Donald Trump with former House Speaker Paul Ryan. Photo: Twitter

Republican heavyweight Paul Ryan, former Speaker of the US House of Representatives, is tipped to head a large delegation to Taiwan next week to open the American Institute in Taiwan’s new office compound, meet President Tsai Ing-wen, and attend events to mark the 40th anniversary of the US Taiwan Relations Act (TRA).

Ryan currently holds no government position but maintains close connections with the administration of President Donald Trump, having served as the 54th House Speaker from October 2015 to January this year. He was the 2012 Republican vice-presidential nominee, running unsuccessfully alongside Mitt Romney.

The House Speaker is third in line to succeed the president, after the vice-president.

The 26-member delegation will also include congressmen Eddie Bernice Johnson, Don Bacon, Hank Johnson and Salud Carbajal, AIT chairman Jim Moriarty, and a number of other senior officials.

In Taipei, they will take part in a slew of events beginning on Monday, including a ceremony and reception hosted that day at the AIT’s brand-new office compound. The event is titled “TRA and AIT@40: Celebrating 40 Years of Friendship,” and will be followed by AIT’s Women’s Economic Empowerment Summit on Tuesday.

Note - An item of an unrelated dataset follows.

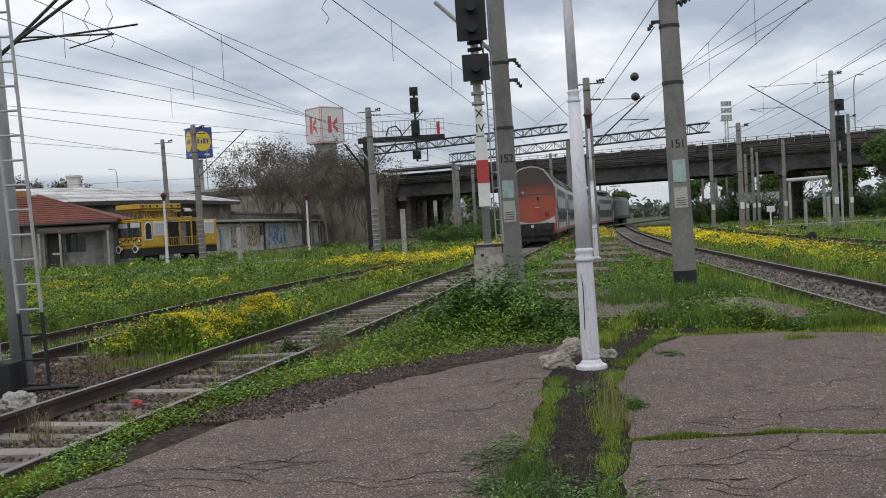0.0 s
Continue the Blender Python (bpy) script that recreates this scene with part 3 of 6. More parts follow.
# ---- platform lamps ----
def platform_lamp(x, y, lean, z):
    t = thing("platform_lamp", "white-painted cast-iron platform lamp post with a fluted base", "lamp post", Matrix.Translation((x, y, z)) @ Euler((0, radians(lean), 0)).to_matrix().to_4x4() @ Matrix.Diagonal((0.85, 0.85, 1.0, 1)), "platform lamps")
    part("foot", Build().lathe([(0.185, 0), (0.19, 0.03), (0.185, 0.055), (0.135, 0.075), (0.12, 0.10), (0.10, 0.115)], 10), WHITEPAINT, t, "thick white foot with chipped paint", bevel=0.006)
    part("collar", Build().lathe([(0.092, 0.11), (0.105, 0.125), (0.105, 0.15), (0.098, 0.17), (0.106, 0.19), (0.104, 0.21)], 14), WHITEPAINT, t, smooth=True)
    part("lower_shaft", Build().lathe([(0.112, 0.2), (0.106, 0.5), (0.098, 1.12)], 8), WHITEPAINT, t, "eight-sided white lower shaft", bevel=0.008)
    part("ring", Build().lathe([(0.098, 1.1), (0.118, 1.12), (0.118, 1.135), (0.1, 1.155), (0.1, 1.19), (0.112, 1.21), (0.108, 1.225), (0.092, 1.24)], 18), WHITEPAINT, t, smooth=True)
    part("upper_shaft", Build().lathe([(0.09, 1.23), (0.083, 1.9), (0.070, 2.72)], 18), WHITEPAINT, t, smooth=True)
    part("ring", Build().lathe([(0.068, 2.70), (0.08, 2.72), (0.078, 2.735), (0.066, 2.75), (0.066, 2.79), (0.076, 2.81), (0.066, 2.83)], 18), WHITEPAINT, t, smooth=True)
    part("top_shaft", Build().lathe([(0.062, 2.82), (0.056, 3.7), (0.045, 4.75)], 18), WHITEPAINT, t, smooth=True)
    lan = part("lantern", Build().lathe([(0.05, 4.72), (0.07, 4.8), (0.16, 5.16), (0.165, 5.2)], 8), BROWNLAMP, t, "brown six-sided lantern")
    part("cap", Build().lathe([(0.21, 5.2), (0.2, 5.23), (0.08, 5.36), (0.05, 5.42), (0.03, 5.48)], 12), BROWNLAMP, lan)
    panel = part("service_door", Build().box((-0.055, -0.083, 0.62), (0.06, 0.012, 0.55), rz=-20), WHITEPAINT, t)
    part("weld_line", Build().tube([(-0.065, -0.085, 0.98), (-0.05, -0.093, 0.88), (-0.055, -0.094, 0.5), (-0.06, -0.09, 0.42)], 0.006, 4), DARKSTEEL, panel)
    return t


lamp = platform_lamp(1.137, 10.3, -0.9, 0.0)
copy_thing(lamp, Matrix.Translation((4.45, 37.0, -0.02)) @ Euler((0, radians(-0.6), 0)).to_matrix().to_4x4())


def lump(name, x, y, z, r, mat, label, flat=0.6, seed=0, category="stone"):
    bm = bmesh.new()
    bmesh.ops.create_icosphere(bm, subdivisions=4, radius=1.0)
    for v in bm.verts:
        k = 1 + 0.35 * noise.noise(v.co * 1.3 + Vector((seed, 0, 0))) + 0.2 * noise.noise(v.co * 3.4 + Vector((0, seed, 0))) + 0.11 * noise.noise(v.co * 8.5 + Vector((seed, seed, 0))) - 0.1 * max(0, noise.noise(v.co * 5.0 + Vector((0, 0, seed))))
        v.co = Vector((v.co.x * r[0], v.co.y * r[1], max(v.co.z, -flat) * r[2])) * k
    me = bpy.data.meshes.new(name)
    bm.to_mesh(me)
    bm.free()
    me.materials.append(mat)
    return place(name, me, (x, y, z), label, category)


def place(name, me, at, label, category):
    ob = new(name, me)
    ob.matrix_basis = Matrix.Translation(at)
    return tagged(ob, label, category)


ROCK = surf("broken_concrete", (0.36, 0.32, 0.27), (0.52, 0.47, 0.40), 12, 0.95, dirt=(0.1, 0.09, 0.075), dscale=9, damt=0.9, fine=60, bump=0.9, bdist=0.03)
lump("concrete_lump", 0.80, 10.42, 0.08, (0.17, 0.14, 0.1), ROCK, "pale broken concrete lump beside the lamp foot", seed=3)
lump("concrete_lump", 0.98, 10.62, 0.19, (0.14, 0.12, 0.1), ROCK, "pale broken concrete lump resting against the lamp", seed=8)
lump("concrete_lump", 1.35, 10.75, 0.08, (0.12, 0.1, 0.07), ROCK, "small broken concrete lump behind the lamp foot", seed=12)
lump("white_stone", -5.05, 10.9, -0.14, (0.19, 0.15, 0.13), PALECONC, "white-painted rough stone beside the ladder", seed=5)
lump("red_scrap", -3.55, 10.4, -0.12, (0.055, 0.04, 0.035), REDPAINT, "crumpled red scrap lying between the rails", seed=21, category="litter")
BRICK = surf("old_brick", (0.3, 0.15, 0.09), (0.38, 0.2, 0.12), 8, 0.95, dirt=(0.2, 0.12, 0.08), damt=0.6)
for px, py, rz in ((-2.02, 13.3, 25), (-1.8, 13.65, 28)):
    o = part("loose_brick", Build().box((0, 0, 0), (0.3, 0.14, 0.08), rz), BRICK, bevel=0.008)
    o.matrix_basis = Matrix.Translation((px, py, -0.06))
    tagged(o, "orange old brick lying beside the rail", "brick", "loose bricks")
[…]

The exterior of the new compound of the American Institute in Taiwan. Photo: Handout

This Wednesday, Tsai spoke via video link to three prominent US think-tanks in Washington, and hailed the TRA as a stalwart against persistent coercion from Beijing over the decades. Tsai also had a high-profile transit stop in Hawaii last month.

Shows of support

The upcoming visit will be the latest gesture of support following a flurry of exchanges and interactions between the US and the self-ruled island since Trump’s election victory.

Ryan met Tsai during her transit visit to Miami in 2016, and he vigorously defended her congratulatory call to Trump, then president-elect, later that year, the first time since Jimmy Carter that a US leader had had a direct conversation with a sitting Taiwanese president.

Taiwanese President Tsai Ing-wen had a direct phone conversation with Donald Trump, then president-elect, in December 2016. Photo: Handout

Under the auspices of the US Congress, Washington has approved two batches of arms sales to Taiwan since 2017 and the island, facing more menacing from Beijing, is seeking to buy 66 F-16V fighter jets, a multibillion-dollar deal that could materialize as soon as July, according to Taiwan’s Defense Ministry and Taiwan’s representative office in Washington.

Also, the Taiwan Travel Act passed and signed into law by Trump in March 2018 noted that the US president should “conduct regular transfers of defense articles to Taiwan consistent with Taiwan’s national-security requirements in accordance to prior legislation, including the Asia Reassurance Initiative Act of 2018.”

Ryan’s visit was announced hot on the heels of Tuesday’s unanimous passing of two resolutions by the House’s Foreign Affairs Committee on reaffirming commitment to Taiwan’s defense and its participation in international organizations. The two bills were to be tabled to the House floor for consideration.

One of the resolutions calls for the US secretary of state to “actively engage internationally in support of Taiwan’s participation in international organizations engaged in addressing transnational threats and challenges such as those related to health, aviation security, and crime and terrorism.”

The TRA, which accorded the island unofficial ties as well as a tacit security guarantee, was signed into law by Carter in April 1979, the same year that the AIT, a de facto US embassy, was established after the White House pulled US diplomats and military personnel out of the island and switched US recognition to the People’s Republic of China.